The storm of the century?

Recently, the Daily Times (our local paper) reported that the tornado which blew through southern Blount County and Great Smoky Mountains National Park was rated an EF-4. Last week, I finally got to observe some of the damage in person. From overlooks along the Foothills Parkway, a swath of downed trees nearly half a mile wide can be seen stretching more than 10 miles from Chilhowee Lake to Ace Gap. Most of the hiking trails in the area are closed, being completely impassable. Miraculously, no fatalities or injuries were reported, and no buildings were damaged.

Driving to the end of the parkway at Chilhowee Lake, one can see the damage up close. A broad swath of the hillside on the Monroe County side of the lake has been stripped bare, and a high voltage power line sits twisted and mangled in the water. I can only imagine the destructive force required to pull over the structure! From there, the tornado continued upstream along Abrams Creek, unimpeded by the low ridges and wooded hills that compose the western edge of the park.

The tornado finally broke apart when it hit the steep slopes of Mount Nebo above Walland, and that’s where I saw it face to face. The evening of the storms, I got off of work at 7 and was listening intently to radio reports as I drove home through Townsend. One storm cell had just blown from Loudon to Semour, and had blown right past our house. It brought some wind and quite a bit of rain, but caused no serious damage. A second cell (the tornado, although nobody knew so at the time) was heading toward Walland, and I was just a few miles away. As I approached the storm, I slowed down a bit, not wanting to wind up in the middle of the fray. Not only did the quickly moving storm concern me, but I’ve never seen so much lightning at one time. I’ve heard that tornadoes often cause clouds to become colored red, brown, or even green from dirt or leaves that get swept up into the storm, but this cloud only appeared dark grey. Very dark grey.

As I approached Walland, the storm grew closer, and darker. I didn’t know so at the time, but what I observed was the tornado breaking apart as it hit the side of Mount Nebo. Later, a patch of downed trees could be seen high above Foothills parkway where the storm hit the slopes with all it’s might. At the time, however, all I could see was the swirling, tiered layers of cloud, each moving in a different directions and each darker than the one above. I slowed the truck waiting for it to pass over the highway, knowing that I didn’t want to get any closer. The rain began pouring sideways in torrents as the power suddenly went out along the highway. Out of view just up the road, trees and power lines were being blown down as the remains of the tornado passed over the highway less than a mile ahead. Fortunately, however, the storm lost it’s force as it hit the mountain. Fierce wind and rain continued on toward Seymour, but the tornado itself never reformed.
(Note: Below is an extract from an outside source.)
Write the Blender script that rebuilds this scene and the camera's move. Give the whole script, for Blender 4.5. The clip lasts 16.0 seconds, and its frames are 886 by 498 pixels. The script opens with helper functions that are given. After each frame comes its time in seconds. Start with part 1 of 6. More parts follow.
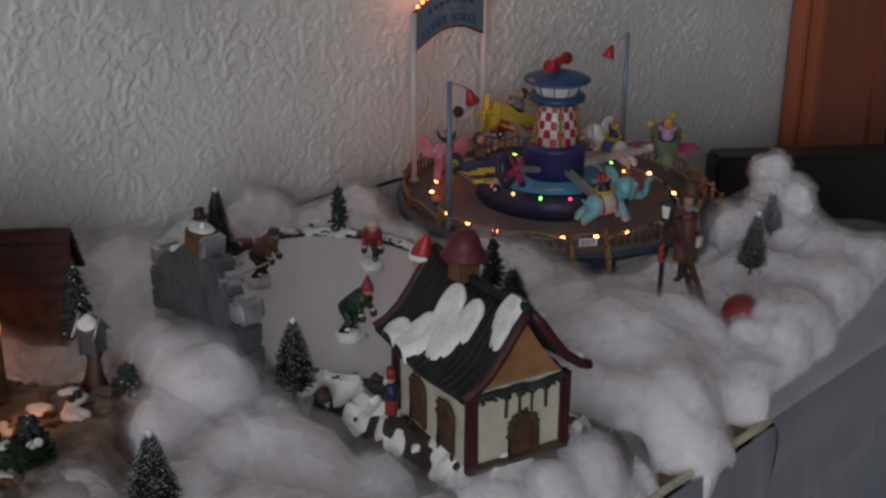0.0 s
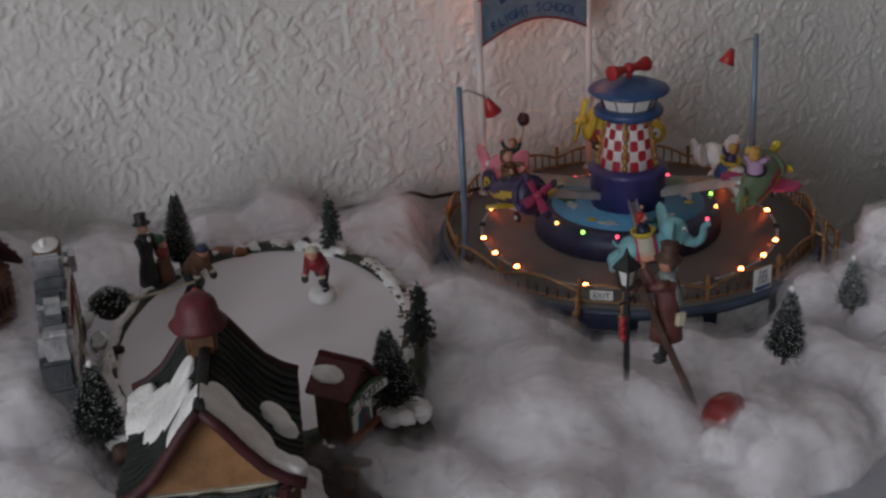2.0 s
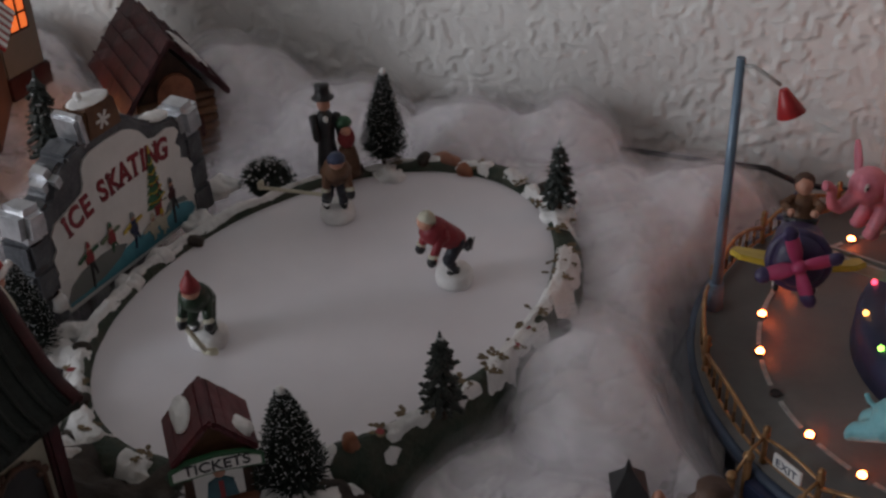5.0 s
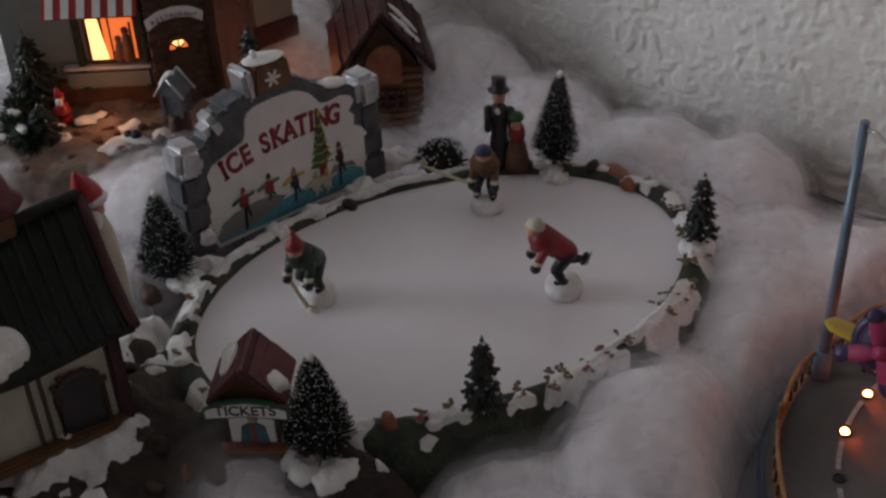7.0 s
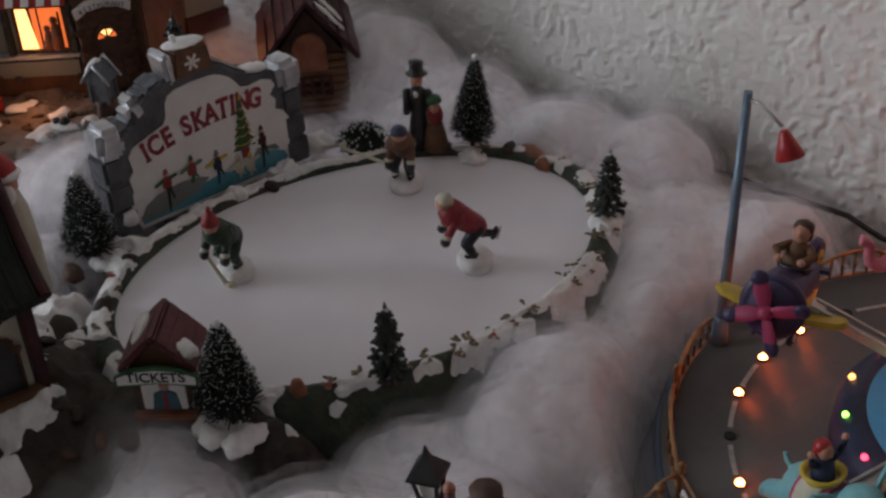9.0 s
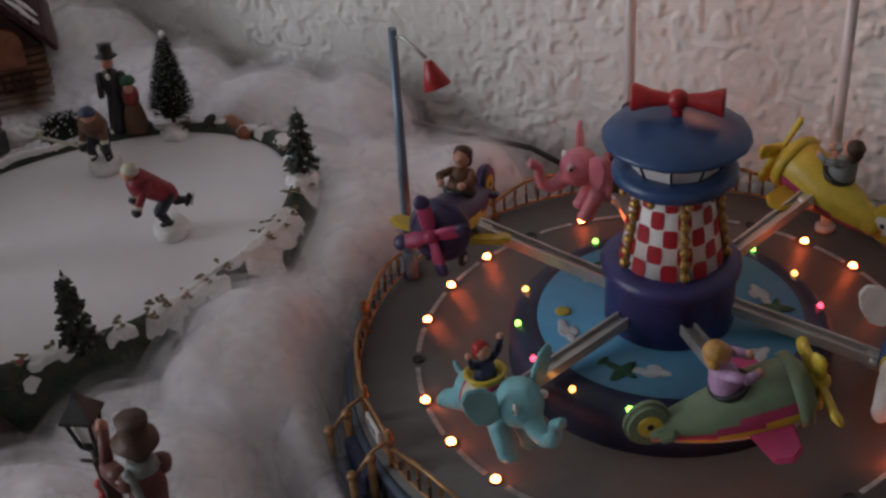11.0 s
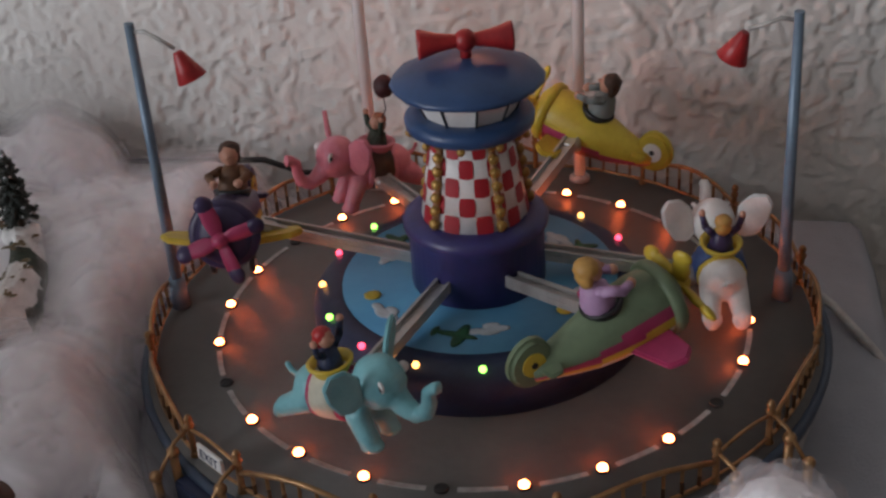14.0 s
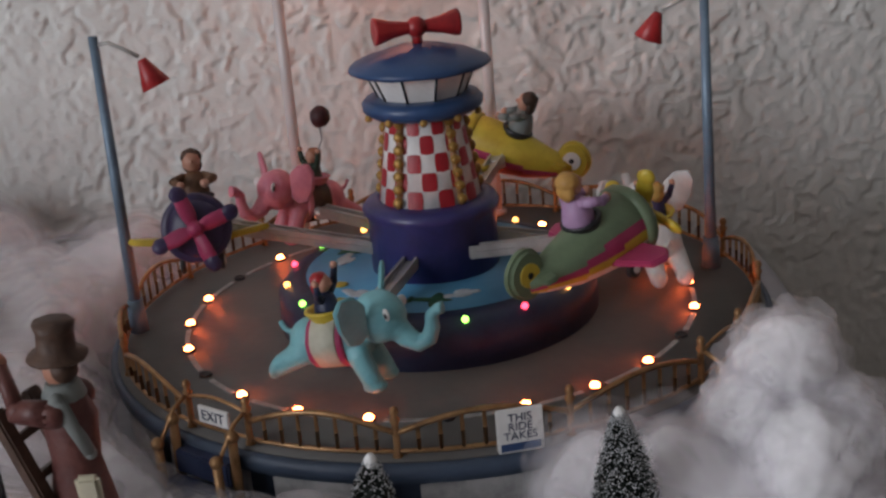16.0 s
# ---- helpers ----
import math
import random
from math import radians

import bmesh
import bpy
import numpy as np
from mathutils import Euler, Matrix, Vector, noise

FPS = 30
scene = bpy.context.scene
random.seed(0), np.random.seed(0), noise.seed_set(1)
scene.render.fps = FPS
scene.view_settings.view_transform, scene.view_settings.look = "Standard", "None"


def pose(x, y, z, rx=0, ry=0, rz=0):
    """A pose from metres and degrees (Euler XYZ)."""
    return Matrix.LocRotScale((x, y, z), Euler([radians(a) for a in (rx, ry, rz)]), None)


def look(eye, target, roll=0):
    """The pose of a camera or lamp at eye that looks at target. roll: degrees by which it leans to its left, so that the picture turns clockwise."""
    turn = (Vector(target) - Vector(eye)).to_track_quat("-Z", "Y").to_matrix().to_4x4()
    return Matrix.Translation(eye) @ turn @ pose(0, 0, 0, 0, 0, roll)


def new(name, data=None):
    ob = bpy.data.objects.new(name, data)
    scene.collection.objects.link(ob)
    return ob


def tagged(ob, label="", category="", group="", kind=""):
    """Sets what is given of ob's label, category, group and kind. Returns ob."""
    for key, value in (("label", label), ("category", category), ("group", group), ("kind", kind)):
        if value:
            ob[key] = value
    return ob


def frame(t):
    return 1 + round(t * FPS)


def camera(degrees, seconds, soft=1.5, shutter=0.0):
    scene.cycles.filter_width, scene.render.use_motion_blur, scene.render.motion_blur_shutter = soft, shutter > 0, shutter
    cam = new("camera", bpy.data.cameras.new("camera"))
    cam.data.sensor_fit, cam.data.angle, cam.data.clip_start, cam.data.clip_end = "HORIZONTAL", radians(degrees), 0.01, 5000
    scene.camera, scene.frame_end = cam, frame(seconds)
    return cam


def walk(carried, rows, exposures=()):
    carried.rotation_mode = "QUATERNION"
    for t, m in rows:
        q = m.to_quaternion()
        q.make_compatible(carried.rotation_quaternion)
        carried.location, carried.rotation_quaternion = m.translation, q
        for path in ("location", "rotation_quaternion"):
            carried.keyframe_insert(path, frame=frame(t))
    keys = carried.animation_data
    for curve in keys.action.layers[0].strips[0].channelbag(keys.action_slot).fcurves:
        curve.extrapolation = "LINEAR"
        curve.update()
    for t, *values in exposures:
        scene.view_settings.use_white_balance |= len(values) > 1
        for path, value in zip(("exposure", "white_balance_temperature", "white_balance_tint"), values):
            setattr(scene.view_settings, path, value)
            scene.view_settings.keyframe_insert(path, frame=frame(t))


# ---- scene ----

I’ve never been so close to a tornado, and have rarely seen clouds so dark and sinister. I’m just thankful that the worst of the storm was confined to a wilderness area, or damage could have been much, much worse. It wasn’t the only storm to pass through our area, however; another damaging cell blew through Knoxville within the hour followed by one that dumped marble sized hail and six inches of rain on our house over a 40 minute period. Although our electricity was out until the next morning, we had no property damage. From the aftermath I’ve observed around south Knoxville and Louisville, we were very lucky.

The Smoky Mountains Association is hosting a very informative video of storm damage in the park. Many trails are still closed a month after the storm, but the most popular portion of Abrams Falls Trail from Cades Cove to the falls is now open again.